L’introspection est aussi un thème très récurent dans cet album. « Eux n’ont pas compris qu’on n’enlève pas la merde en mettant un tapis dessus ». Centurion. Dans son interview avec Medhi, Django dit « Il faut d’abord chercher ses racines avant de prétendre avoir des branches ». On reproche souvent aux personnes mélancoliques de ressasser, d’être souvent dans le passé. Mais comment peut on prétendre se connaitre quand on ignore d’où l’on vient ? Faire le point sur ce qu’on a vécu est une manière de se connaitre, de tirer des leçons et surtout de grandir. C’est le premier chemin vers la résilience. 
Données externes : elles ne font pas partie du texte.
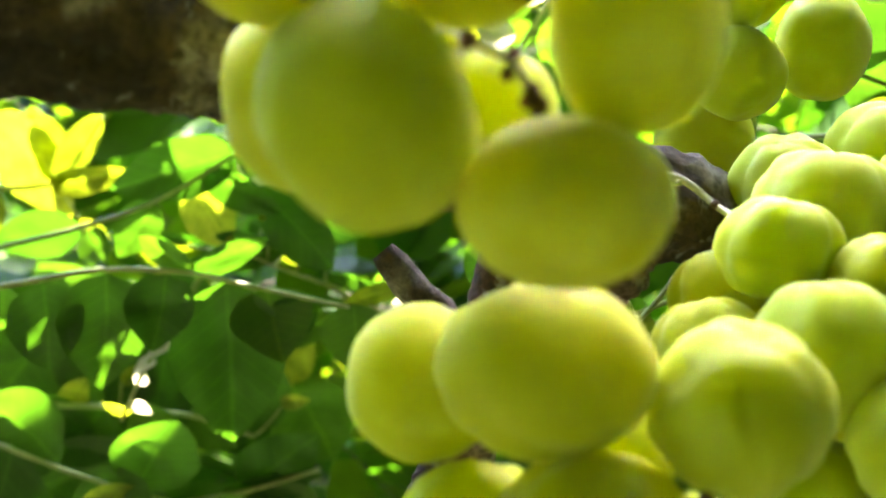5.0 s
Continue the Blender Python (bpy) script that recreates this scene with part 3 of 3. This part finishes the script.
leaf = compound_leaf([(-9.6, 51.0, 14.9), (-10.8, 51.0, 11.3), (-10.4, 51.0, 8.2), (-9.6, 51.0, 5.3), (-9.0, 51.0, 2.3)], "bright yellow sunlit compound leaf behind a dark stalk")
leaflet(leaf, (-13.2, 51.0, 13.5), (-15.7, 51.0, 9.5), 3.5, BACKLIT)
leaflet(leaf, (-11.5, 50.5, 11.1), (-14.0, 50.5, 9.1), 1.3, BACKLIT)
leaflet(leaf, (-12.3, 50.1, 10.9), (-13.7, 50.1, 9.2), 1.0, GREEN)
leaflet(leaf, (-11.5, 50.6, 11.2), (-12.4, 50.6, 8.8), 1.3, BACKLIT)
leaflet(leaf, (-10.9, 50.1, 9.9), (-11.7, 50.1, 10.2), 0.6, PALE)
leaflet(leaf, (-16.0, 50.2, 10.4), (-12.9, 50.2, 9.1), 0.3, BACKLIT)
leaflet(leaf, (-16.6, 50.2, 9.5), (-14.0, 50.2, 9.0), 0.3, BACKLIT)
leaflet(leaf, (-15.0, 50.2, 8.2), (-13.3, 50.2, 8.7), 0.3, BACKLIT)
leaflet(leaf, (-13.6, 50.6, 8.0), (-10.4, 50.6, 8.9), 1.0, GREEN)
leaflet(leaf, (-11.6, 51.0, 7.3), (-9.2, 51.0, 5.3), 2.2, BACKLIT)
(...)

 La résilience, c’est un terme qu’on m’a souvent lancé en psychiatrie. « Il faut tourner la page, passer à autre chose et avancer ». Mais quand on est « ingénieux dans la souffrance » Centurion., a quoi bon ? On peut trouver une source intarissable de force dans la difficulté. « J’t’assure, j’suis hypersensible, touche-moi, c’est le home run dans les gencives. » Miséricorde.
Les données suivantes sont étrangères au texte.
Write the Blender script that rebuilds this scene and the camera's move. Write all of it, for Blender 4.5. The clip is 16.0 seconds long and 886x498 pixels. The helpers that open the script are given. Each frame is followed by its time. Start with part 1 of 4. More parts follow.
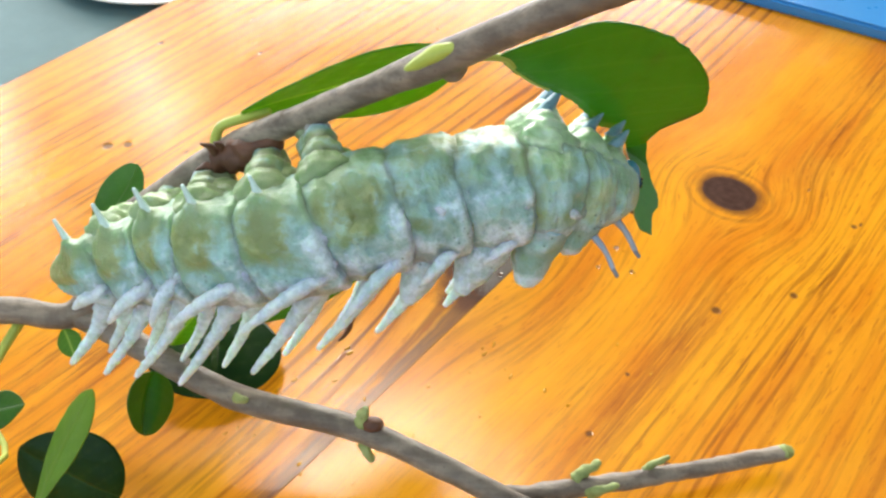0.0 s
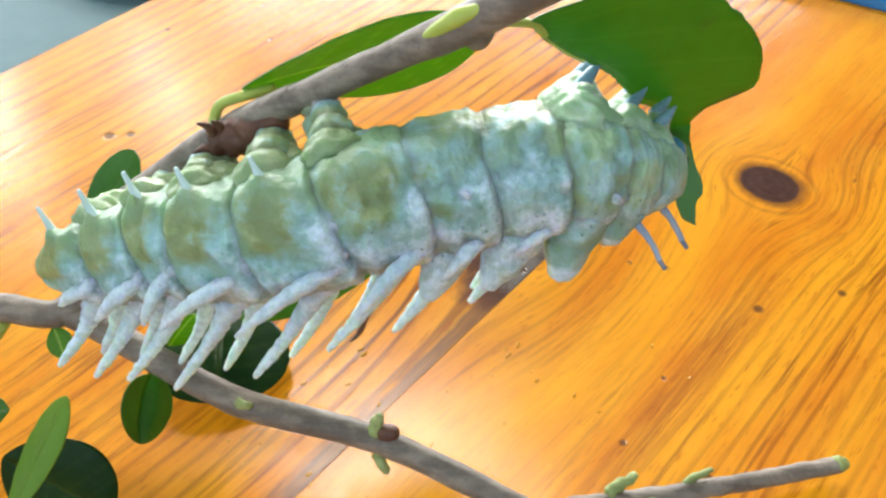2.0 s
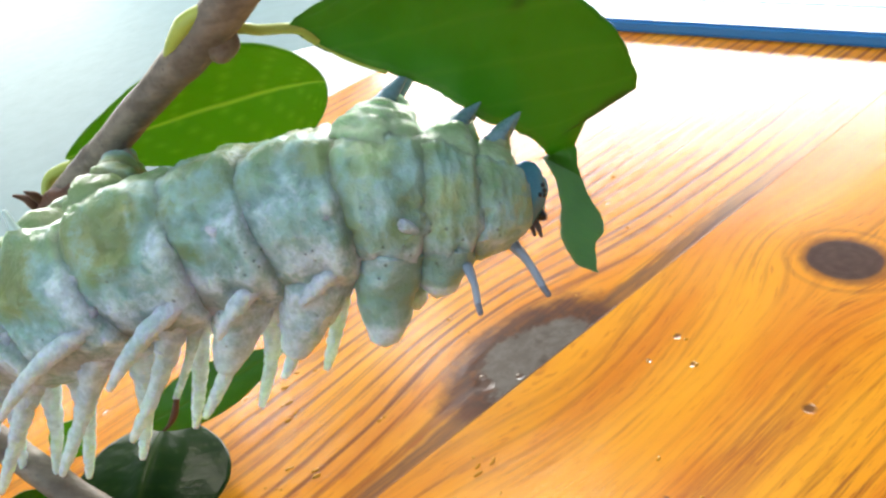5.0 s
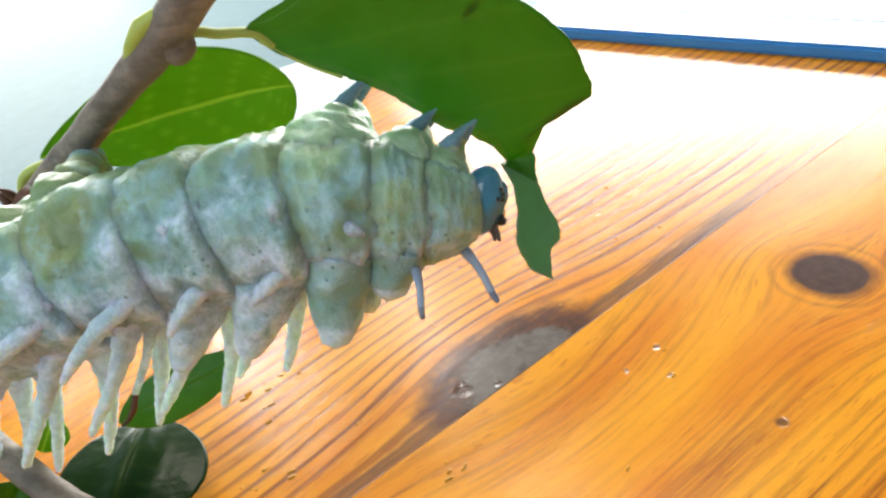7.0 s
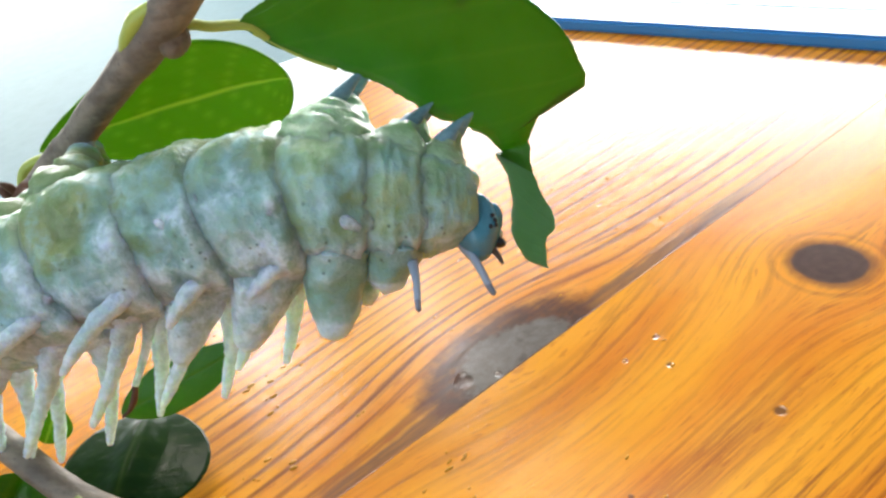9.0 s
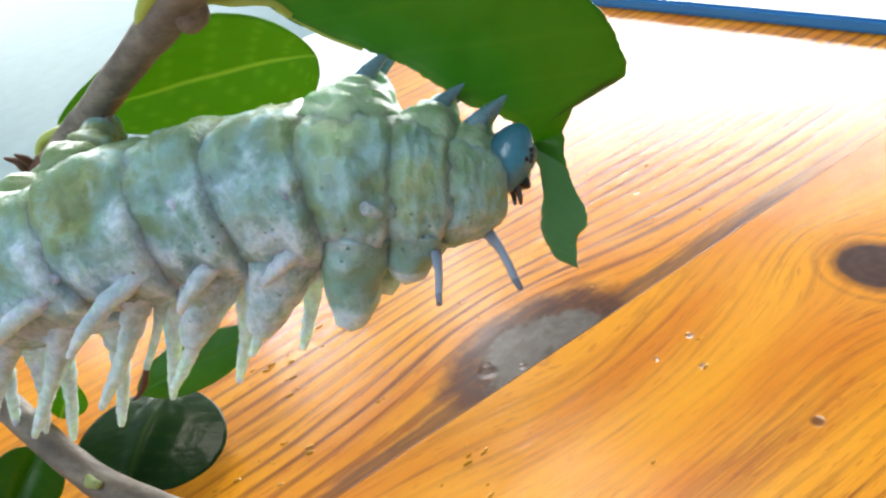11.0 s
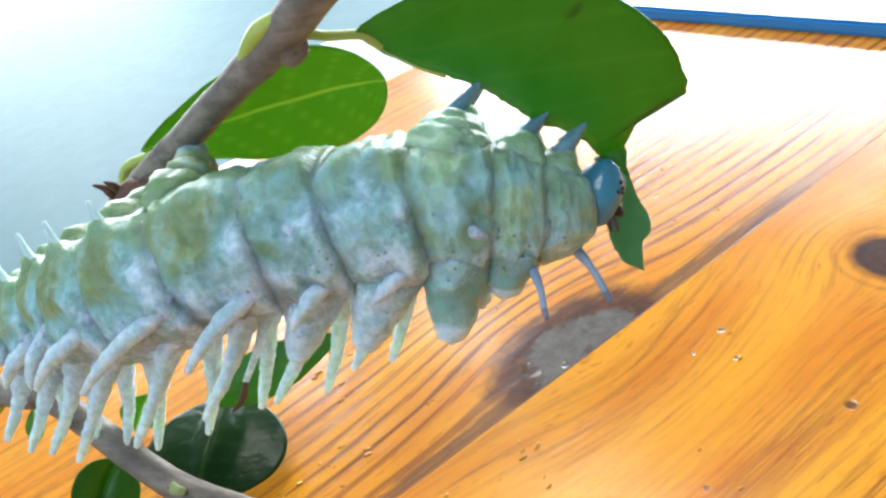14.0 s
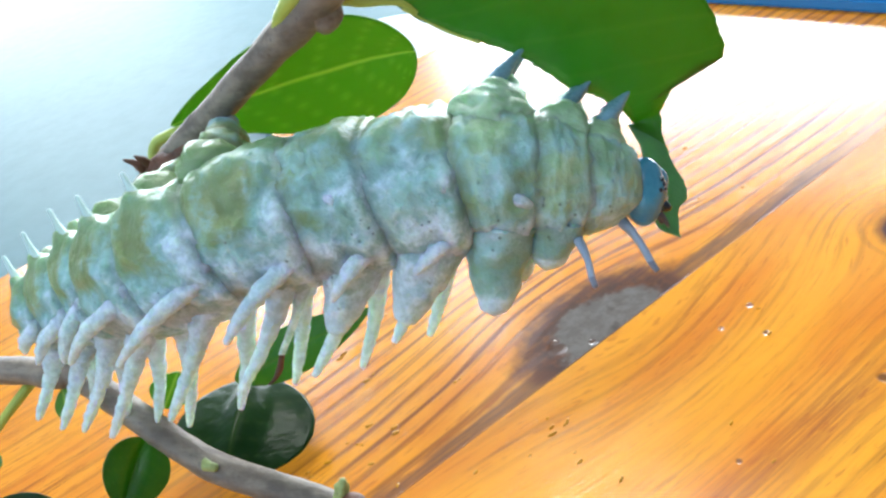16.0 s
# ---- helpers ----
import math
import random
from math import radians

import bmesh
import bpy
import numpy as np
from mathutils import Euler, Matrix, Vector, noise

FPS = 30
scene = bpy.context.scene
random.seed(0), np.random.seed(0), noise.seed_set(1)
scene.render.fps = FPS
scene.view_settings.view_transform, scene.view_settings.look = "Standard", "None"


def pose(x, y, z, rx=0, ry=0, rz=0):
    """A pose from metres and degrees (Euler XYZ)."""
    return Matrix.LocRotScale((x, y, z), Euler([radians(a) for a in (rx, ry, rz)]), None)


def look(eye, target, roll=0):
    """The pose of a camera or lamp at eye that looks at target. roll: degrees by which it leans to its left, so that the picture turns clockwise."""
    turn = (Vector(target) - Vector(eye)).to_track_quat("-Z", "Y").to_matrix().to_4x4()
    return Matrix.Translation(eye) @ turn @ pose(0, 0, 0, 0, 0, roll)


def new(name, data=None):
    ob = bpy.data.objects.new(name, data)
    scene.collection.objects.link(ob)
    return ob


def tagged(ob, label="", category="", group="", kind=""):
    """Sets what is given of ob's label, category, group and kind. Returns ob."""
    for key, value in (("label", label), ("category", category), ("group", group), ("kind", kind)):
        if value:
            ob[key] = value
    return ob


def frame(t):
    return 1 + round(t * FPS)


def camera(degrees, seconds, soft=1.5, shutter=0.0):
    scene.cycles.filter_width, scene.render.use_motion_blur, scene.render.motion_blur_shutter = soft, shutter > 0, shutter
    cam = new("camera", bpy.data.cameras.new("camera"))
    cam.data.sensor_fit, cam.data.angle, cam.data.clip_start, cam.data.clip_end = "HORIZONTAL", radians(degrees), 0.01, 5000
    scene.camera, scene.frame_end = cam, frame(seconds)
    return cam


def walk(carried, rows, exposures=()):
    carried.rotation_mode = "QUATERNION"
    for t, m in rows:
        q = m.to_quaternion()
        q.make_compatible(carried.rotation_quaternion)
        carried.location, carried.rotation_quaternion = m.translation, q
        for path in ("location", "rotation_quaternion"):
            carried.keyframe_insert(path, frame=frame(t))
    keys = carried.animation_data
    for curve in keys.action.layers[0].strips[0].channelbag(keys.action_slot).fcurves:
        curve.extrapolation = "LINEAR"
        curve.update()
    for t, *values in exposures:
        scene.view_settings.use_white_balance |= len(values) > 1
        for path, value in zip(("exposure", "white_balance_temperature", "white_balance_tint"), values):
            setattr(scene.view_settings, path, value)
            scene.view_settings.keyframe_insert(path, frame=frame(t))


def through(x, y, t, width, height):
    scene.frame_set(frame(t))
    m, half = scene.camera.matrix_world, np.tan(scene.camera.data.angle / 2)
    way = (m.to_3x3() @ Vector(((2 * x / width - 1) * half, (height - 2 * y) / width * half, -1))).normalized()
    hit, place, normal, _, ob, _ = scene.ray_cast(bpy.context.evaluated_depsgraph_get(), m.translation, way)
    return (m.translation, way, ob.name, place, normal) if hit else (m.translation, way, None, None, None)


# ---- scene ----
cam = camera(54.0, 16.0, soft=2.5)
PATH = [
    (0, (0.0002, -0.0001, 0.1925), (-0.0146, 0.6927, -0.5285), 0.82),
    (0.5, (-0.0009, 0.0013, 0.1917), (-0.0139, 0.6905, -0.5327), 1.00),
    (1, (0.0006, 0.0045, 0.1926), (-0.0242, 0.6879, -0.5370), 0.79),
    (1.5, (-0.0014, 0.0063, 0.1845), (-0.0228, 0.7008, -0.5346), 0.41),
    (2, (-0.0011, 0.0104, 0.1791), (-0.0346, 0.7027, -0.5418), -0.30),
    (2.5, (0.0099, 0.0102, 0.1693), (-0.0761, 0.7182, -0.5317), -4.09),
    (3, (0.0238, 0.0121, 0.1651), (-0.1039, 0.7230, -0.5265), -6.59),
    (3.5, (0.0432, 0.0098, 0.1586), (-0.1418, 0.7487, -0.4893), -9.75),
    (4, (0.0496, 0.0202, 0.1486), (-0.1883, 0.7698, -0.4691), -12.18),
    (4.2, (0.0518, 0.0235, 0.1429), (-0.2075, 0.7900, -0.4446), -13.44),
    (6.3, (0.0704, 0.0272, 0.1366), (-0.2581, 0.8173, -0.3810), -15.34),
    (6.5, (0.0713, 0.0272, 0.1362), (-0.2638, 0.8127, -0.3841), -15.20),
    (7, (0.0707, 0.0270, 0.1359), (-0.2583, 0.8168, -0.3818), -15.22),
    (7.5, (0.0706, 0.0278, 0.1369), (-0.2562, 0.8141, -0.3875), -15.13),
    (8, (0.0642, 0.0290, 0.1326), (-0.2551, 0.8176, -0.3929), -15.33),
    (8.5, (0.0651, 0.0284, 0.1344), (-0.2570, 0.8142, -0.3936), -15.07),
    (9, (0.0726, 0.0266, 0.1355), (-0.2645, 0.8100, -0.3867), -15.91),
    (9.2, (0.0679, 0.0262, 0.1313), (-0.2520, 0.8277, -0.3738), -15.54),
    (11.3, (0.0722, 0.0344, 0.1345), (-0.3162, 0.7824, -0.4037), -15.99),
    (11.5, (0.0706, 0.0300, 0.1280), (-0.3163, 0.8015, -0.3769), -16.34),
    (12, (0.0723, 0.0296, 0.1305), (-0.3134, 0.8008, -0.3760), -17.06),
    (12.5, (0.0752, 0.0263, 0.1384), (-0.3044, 0.7967, -0.3738), -17.57),
    (13, (0.0734, 0.0265, 0.1380), (-0.3098, 0.7937, -0.3765), -17.86),
    (13.5, (0.0733, 0.0269, 0.1386), (-0.3120, 0.7896, -0.3807), -17.97),
    (14, (0.0613, 0.0222, 0.1441), (-0.2907, 0.7861, -0.3967), -16.33),
    (14.5, (0.0590, 0.0195, 0.1434), (-0.3084, 0.7797, -0.3924), -17.10),
    (15, (0.0585, 0.0205, 0.1389), (-0.3078, 0.7815, -0.3966), -17.65),
    (15.5, (0.0581, 0.0195, 0.1408), (-0.3067, 0.7775, -0.4000), -17.58),
    (16, (0.0570, 0.0194, 0.1415), (-0.3042, 0.7768, -0.4024), -17.28),
]
EXPOSURES = [(0.0, 1.08, 7250, 10), (1.0, 1.07, 7150, 10), (2.0, 1.05, 6900, 10), (3.0, 1.08, 6900, 10), (4.2, 1.03, 7200, 10), (6.3, 0.97, 7200, 11), (9.2, 0.95, 7000, 11), (11.3, 0.93, 6800, 10), (13.0, 1.05, 6300, 8), (16.0, 1.13, 6200, 8)]
walk(cam, [(t, look(eye, target, roll)) for t, eye, target, roll in PATH], EXPOSURES)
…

En écoutant cet album, j’ai vraiment pu ouvrir des perspectives de réflexion sur mon propre état. Pourquoi devrait-on absolument aller bien, être heureux ? Pourquoi la mélancolie serait forcément un défaut ? Pourquoi ne pourrait-on pas se définir dans la noirceur si celle-ci reflète notre construction ? « J’suis pas comme toi, c’est tout, gros, pourquoi tu me prends la tête ? ». Slasher 

L’acceptation. C’est le sentiment que je ressors le plus des mots de Django. Dans l’interview, il exprime bien le fait qu’il a accepté sa noirceur mais surtout que cela ne signifiait pas qu’il n’y a pas de lumière en lui. En fait, c’est ça la genèse exprimée dans ce projet. C’est d’avoir su renaitre. D’avoir suivi ce processus formateur pour trouver qui il est et vers où il va. « Chaque pas, c’est l’but, on part en pèlerinage. » Neptune.